Selasa, 17 Februari 2015

90 Hari Menghimpun Cinta

Tak biasanya jalan ini mengalami kemacetan. Namun, sore ini jalan yang sehari-hari kulalui pulang-pergi untuk bekerja, mengalami tumpukan kendaraan yang mengular. Setelah kutanyakan kepada sesama pengendara di sekitar lokasi, barulah kutahu, kemacetan ini disebabkan karena ada evakuasi terhadap sebuah kendaraan berat yang terperosok ke luar jalur jalan. Karena badanku agak letih, aku putuskan untuk menepi sejenak. Sambil beristirahat, aku mengirim pesan singkat kepada Merida, istriku.

"Bunda, hari ini Ayah agak terlambat sampai rumah. Jalanan macet, ada kecelakaan tunggal. Miss you, Bunda."
Begitulah kiranya pesan singkatku kepada Merida. Sepertinya ia sedang mengerjakan sesuatu, karena pesanku belum dibalasnya.

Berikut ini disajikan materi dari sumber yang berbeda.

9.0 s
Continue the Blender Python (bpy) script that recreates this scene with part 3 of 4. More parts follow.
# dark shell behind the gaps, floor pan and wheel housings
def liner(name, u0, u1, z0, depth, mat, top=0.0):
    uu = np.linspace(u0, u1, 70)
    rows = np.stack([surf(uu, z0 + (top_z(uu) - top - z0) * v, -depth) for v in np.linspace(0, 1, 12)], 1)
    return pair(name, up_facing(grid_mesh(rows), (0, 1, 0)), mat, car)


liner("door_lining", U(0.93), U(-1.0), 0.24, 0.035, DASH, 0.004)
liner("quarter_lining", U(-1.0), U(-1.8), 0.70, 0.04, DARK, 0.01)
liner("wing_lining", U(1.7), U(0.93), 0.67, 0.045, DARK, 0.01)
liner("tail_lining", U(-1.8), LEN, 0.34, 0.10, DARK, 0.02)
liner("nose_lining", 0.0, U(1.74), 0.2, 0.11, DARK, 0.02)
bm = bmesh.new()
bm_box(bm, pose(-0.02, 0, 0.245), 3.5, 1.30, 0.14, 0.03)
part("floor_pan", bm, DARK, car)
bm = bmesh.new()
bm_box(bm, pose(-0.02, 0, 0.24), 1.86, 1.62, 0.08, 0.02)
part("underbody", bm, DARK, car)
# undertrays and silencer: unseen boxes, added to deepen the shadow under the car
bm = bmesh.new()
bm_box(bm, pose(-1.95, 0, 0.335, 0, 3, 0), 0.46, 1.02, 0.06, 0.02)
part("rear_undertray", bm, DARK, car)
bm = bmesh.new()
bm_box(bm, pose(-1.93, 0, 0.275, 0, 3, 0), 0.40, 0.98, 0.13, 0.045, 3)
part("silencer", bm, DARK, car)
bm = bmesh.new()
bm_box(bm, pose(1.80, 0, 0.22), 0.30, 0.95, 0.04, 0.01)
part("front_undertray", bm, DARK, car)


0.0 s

Lalu, ingatanku melayang pada saat kami belum menikah. Tepatnya beberapa bulan sebelum aku menemui ayah Merida. Saat itu, Merida meminta kepastian padaku, kapan aku akan menemui ayahnya sebagai bukti keseriusanku. Aku agak terkejut. Bukan, bukannya aku tak serius dengan Merida, namun saat itu keadaan dan situasi yang kualami, membuatku belum mampu menetapkan kapan akan menikah secara pasti.
Aku bukanlah orang yang memiliki target spesifik dalam semua hal. Selama ini, aku hanya berusaha melakukan sesuatu dengan konsisten dan sesuai. Namun, berbeda sejak aku mengenal Merida. Ia mendorongku untuk mulai menata ulang tujuan hidupku. Merida mampu menggerakkan sendi-sendiku yang tertidur selama ini. Lebih jauh lagi, tak hanya sekedar bergerak, namun menuju sasaran yang tepat. Aku sangat bersyukur bisa mengenal Merida. Aku bahkan tak pernah membayangkan bisa menjadi suaminya. Saat Merida menanyakan kapan aku akan menemui ayahnya, aku diam beberapa saat. Aku pejamkan mata, mencoba menentukan jawaban. Lalu, kujawab, 3 bulan lagi aku akan menemui ayahnya.

Apa?? 3 bulan??? Apa aku sudah gila? 3 bulan itu waktu yang singkat. Bisa apa aku dalam 3 bulan? Aku tak mengerti kenapa saat itu aku memberikan waktu 3 bulan bagi diriku sendiri untuk menemui ayah Merida. Aku bingung, apa yang harus dipersiapkan terlebih dahulu. Seperti memahami kegundahanku, Merida mulai menjelaskan seperti apa karakter ayahnya dan kriteria apa yang sebenarnya ayahnya usahakan untuk putri tercintanya selama ini. Merida seolah mengerti, bagaimana cara mengeluarkan kemampuan terbaik yang aku punya. Akupun mulai memahami apa yang harus aku lakukan. Tapi tetap, 3 bulan bukan waktu yang lama. Aku harus menjaga fokusku dan bertindak secara presisi. Aku merasakan energi yang luar biasa saat mulai melangkahkan kaki untuk mewujudkan tujuanku.

Sejak awal, saat aku menata ulang tujuan hidupku dan mempersiapkan yang diperlukan sebelum menemui ayah Merida, aku berusaha fokus kepada ikhtiarku saja. Aku tidak saklek menjadikan Merida sebagai tujuan akhir. Bukan berarti aku tidak mengharapkannya, namun aku hanya ingin agar semua ikhtiarku demi Allah semata. Aku percaya ketetapan Allah dan ridhaNya akan memenuhi segala harapan. Bukan sekedar menjawab do'a saja, namun memenuhi harapan.

Sebelum aku memulai 90 hari menghimpun cinta, saat itu aku menuliskan pesan untuk Merida,

"Love is in the way that you move me, in the way that you know me. When i can't find the right words to say, can you feel love in the way?"